Retention strengthens because talented people stay in organizations where they feel seen and valued. They do not need a VP title to know their work matters, but they do need evidence that their insights are taken seriously.
How to Start Seeing Differently
This is not about eliminating hierarchy or ignoring experience. It is about adding another layer of awareness to how decisions get made and whose voices get heard.
In your next meeting, notice who speaks and who does not. When you are about to make a decision, ask yourself: who in this room has information I have not heard? Who is quiet not because they agree, but because they have learned their voice does not matter here?
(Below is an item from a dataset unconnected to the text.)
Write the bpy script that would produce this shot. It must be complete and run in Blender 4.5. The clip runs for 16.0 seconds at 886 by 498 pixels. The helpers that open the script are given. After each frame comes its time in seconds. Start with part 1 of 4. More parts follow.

When someone junior offers an idea, resist the reflex to weigh it against their title. Evaluate it on merit. If it is a good idea, say so. If you use it, credit them publicly. The ripple effect of that moment will extend far beyond that single interaction.
When you are hiring or promoting, ask yourself: am I looking for someone who has done this exact thing before, or am I looking for someone with the capability to figure it out? The first question leads you to repeat what already exists. The second question opens the door to discovering talent you did not know you had.
The Talent You Cannot Afford to Waste
Organizations spend enormous resources recruiting external talent with proven track records while overlooking the capability already in the building. They pay consultants to tell them things their own people already know. They promote from outside and wonder why internal morale suffers.
The talent is already there. It is sitting in your meetings, doing work you do not see, offering ideas you are not hearing. The limitation is not the people—it is the lens through which you are looking for capability.
If you only see talent when it comes with the right title, the right pedigree, the right credentials, you are missing most of what is available to you. And in a world where adaptability and insight matter more than hierarchy, that is a competitive disadvantage you cannot afford.
The question is not whether the talent exists. The question is whether you are paying attention.